__EXERCISE__. Below are records. Copy every line with "Blender" in it.

__ENTRIES__.

#####

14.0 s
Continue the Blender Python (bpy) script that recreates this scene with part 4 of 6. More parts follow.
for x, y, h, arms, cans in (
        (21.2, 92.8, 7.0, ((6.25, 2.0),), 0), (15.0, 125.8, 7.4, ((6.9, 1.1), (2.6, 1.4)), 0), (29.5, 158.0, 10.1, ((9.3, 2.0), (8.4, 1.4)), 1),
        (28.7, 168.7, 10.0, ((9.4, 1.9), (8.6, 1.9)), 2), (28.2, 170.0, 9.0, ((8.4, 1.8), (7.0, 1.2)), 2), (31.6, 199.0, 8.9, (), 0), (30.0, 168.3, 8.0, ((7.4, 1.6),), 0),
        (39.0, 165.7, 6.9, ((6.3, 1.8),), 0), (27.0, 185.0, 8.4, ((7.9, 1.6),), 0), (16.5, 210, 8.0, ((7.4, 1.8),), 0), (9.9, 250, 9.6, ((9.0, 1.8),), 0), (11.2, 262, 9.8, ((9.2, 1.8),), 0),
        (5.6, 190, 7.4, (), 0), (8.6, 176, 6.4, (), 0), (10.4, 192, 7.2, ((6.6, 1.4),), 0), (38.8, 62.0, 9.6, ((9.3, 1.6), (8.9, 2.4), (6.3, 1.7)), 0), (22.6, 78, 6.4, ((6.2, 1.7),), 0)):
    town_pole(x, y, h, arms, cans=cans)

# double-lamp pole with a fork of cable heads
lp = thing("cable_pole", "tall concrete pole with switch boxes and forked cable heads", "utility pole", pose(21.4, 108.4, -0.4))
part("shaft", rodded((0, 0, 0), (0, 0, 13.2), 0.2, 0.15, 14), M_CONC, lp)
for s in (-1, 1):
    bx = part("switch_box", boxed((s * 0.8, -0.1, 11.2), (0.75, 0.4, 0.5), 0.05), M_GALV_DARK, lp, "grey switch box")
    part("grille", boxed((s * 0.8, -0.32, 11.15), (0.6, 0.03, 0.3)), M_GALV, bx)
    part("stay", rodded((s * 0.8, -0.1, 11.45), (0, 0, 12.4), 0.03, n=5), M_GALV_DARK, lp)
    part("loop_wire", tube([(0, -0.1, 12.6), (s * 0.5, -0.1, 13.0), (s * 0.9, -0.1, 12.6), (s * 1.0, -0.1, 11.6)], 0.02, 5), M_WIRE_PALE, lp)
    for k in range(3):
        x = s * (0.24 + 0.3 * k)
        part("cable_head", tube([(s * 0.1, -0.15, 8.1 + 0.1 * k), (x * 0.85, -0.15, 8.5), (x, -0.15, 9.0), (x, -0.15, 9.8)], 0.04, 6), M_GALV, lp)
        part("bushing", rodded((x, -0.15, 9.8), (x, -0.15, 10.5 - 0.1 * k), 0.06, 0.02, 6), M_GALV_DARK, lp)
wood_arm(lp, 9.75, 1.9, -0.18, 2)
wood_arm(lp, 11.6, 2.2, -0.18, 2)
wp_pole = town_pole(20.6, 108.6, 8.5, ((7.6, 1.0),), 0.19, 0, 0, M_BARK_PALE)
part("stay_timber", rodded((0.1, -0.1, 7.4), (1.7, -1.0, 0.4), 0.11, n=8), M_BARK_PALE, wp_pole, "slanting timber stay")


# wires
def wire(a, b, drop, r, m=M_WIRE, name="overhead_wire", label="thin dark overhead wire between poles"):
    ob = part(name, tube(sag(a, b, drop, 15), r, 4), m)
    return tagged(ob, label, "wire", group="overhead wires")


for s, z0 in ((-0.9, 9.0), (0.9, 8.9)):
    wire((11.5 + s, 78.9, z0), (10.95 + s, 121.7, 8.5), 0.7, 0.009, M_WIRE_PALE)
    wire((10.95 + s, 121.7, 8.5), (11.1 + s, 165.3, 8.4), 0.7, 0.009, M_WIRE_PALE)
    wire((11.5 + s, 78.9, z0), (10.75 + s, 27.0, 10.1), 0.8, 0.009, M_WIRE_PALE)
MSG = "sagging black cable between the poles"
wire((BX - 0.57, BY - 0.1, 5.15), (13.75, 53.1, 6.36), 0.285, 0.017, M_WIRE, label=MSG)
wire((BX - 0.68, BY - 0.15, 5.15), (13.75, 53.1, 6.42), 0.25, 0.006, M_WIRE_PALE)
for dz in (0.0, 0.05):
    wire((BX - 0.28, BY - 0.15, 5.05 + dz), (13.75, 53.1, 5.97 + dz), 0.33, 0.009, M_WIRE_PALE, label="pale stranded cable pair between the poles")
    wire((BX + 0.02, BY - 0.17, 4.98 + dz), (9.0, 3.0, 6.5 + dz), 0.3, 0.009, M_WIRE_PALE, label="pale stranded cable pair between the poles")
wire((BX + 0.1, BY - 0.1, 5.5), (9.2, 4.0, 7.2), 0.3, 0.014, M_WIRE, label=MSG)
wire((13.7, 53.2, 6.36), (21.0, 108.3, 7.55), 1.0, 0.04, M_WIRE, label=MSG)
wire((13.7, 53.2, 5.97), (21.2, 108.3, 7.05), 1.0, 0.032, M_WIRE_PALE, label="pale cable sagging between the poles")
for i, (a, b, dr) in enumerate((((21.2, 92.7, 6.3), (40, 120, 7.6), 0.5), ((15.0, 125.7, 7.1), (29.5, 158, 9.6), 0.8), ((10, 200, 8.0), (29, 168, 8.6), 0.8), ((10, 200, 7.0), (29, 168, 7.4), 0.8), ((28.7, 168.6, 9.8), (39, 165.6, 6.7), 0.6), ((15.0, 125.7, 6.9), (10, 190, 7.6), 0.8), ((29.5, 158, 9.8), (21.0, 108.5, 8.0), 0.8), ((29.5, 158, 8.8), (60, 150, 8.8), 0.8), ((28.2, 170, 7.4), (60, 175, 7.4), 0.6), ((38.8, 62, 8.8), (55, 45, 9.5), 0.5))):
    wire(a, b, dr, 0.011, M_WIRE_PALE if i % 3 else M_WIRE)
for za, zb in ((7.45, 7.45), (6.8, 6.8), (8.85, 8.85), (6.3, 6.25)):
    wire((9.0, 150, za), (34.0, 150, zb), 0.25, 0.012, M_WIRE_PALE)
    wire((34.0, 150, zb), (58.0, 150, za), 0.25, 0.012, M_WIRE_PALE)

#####

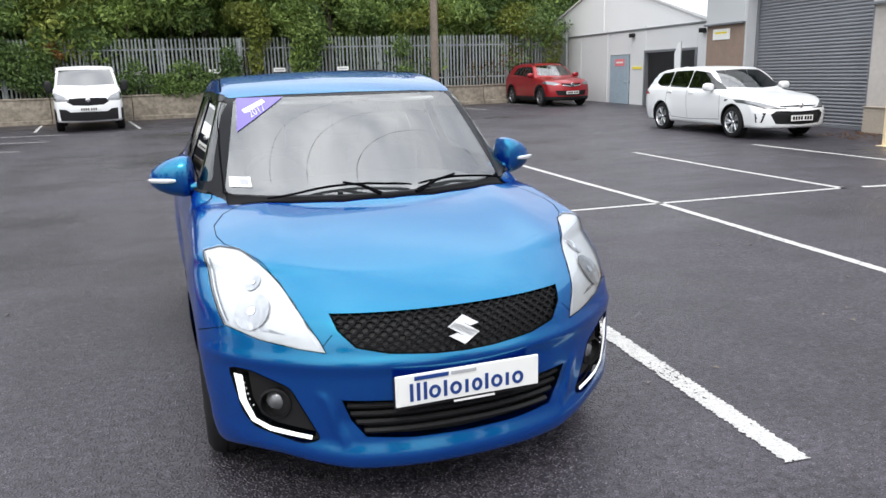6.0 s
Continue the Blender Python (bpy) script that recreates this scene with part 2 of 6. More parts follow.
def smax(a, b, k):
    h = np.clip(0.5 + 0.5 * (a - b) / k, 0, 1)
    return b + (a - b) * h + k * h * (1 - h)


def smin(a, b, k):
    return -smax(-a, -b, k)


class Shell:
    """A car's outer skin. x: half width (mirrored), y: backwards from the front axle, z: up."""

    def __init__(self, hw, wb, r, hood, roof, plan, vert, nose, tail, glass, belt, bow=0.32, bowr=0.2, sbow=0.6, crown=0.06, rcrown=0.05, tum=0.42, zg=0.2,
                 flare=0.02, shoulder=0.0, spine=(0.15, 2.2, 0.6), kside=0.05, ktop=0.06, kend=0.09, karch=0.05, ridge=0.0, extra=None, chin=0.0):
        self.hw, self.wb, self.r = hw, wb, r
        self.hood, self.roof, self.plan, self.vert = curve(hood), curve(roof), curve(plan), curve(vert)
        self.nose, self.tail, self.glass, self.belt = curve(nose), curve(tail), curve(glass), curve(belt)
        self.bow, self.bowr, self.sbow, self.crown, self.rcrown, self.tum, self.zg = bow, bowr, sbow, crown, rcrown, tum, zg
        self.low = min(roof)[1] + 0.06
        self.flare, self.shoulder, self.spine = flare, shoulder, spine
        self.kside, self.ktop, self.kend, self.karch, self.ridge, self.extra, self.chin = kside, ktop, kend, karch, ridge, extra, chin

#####

__EXERCISE RESULT__.
Continue the Blender Python (bpy) script that recreates this scene with part 4 of 6. More parts follow.
Continue the Blender Python (bpy) script that recreates this scene with part 2 of 6. More parts follow.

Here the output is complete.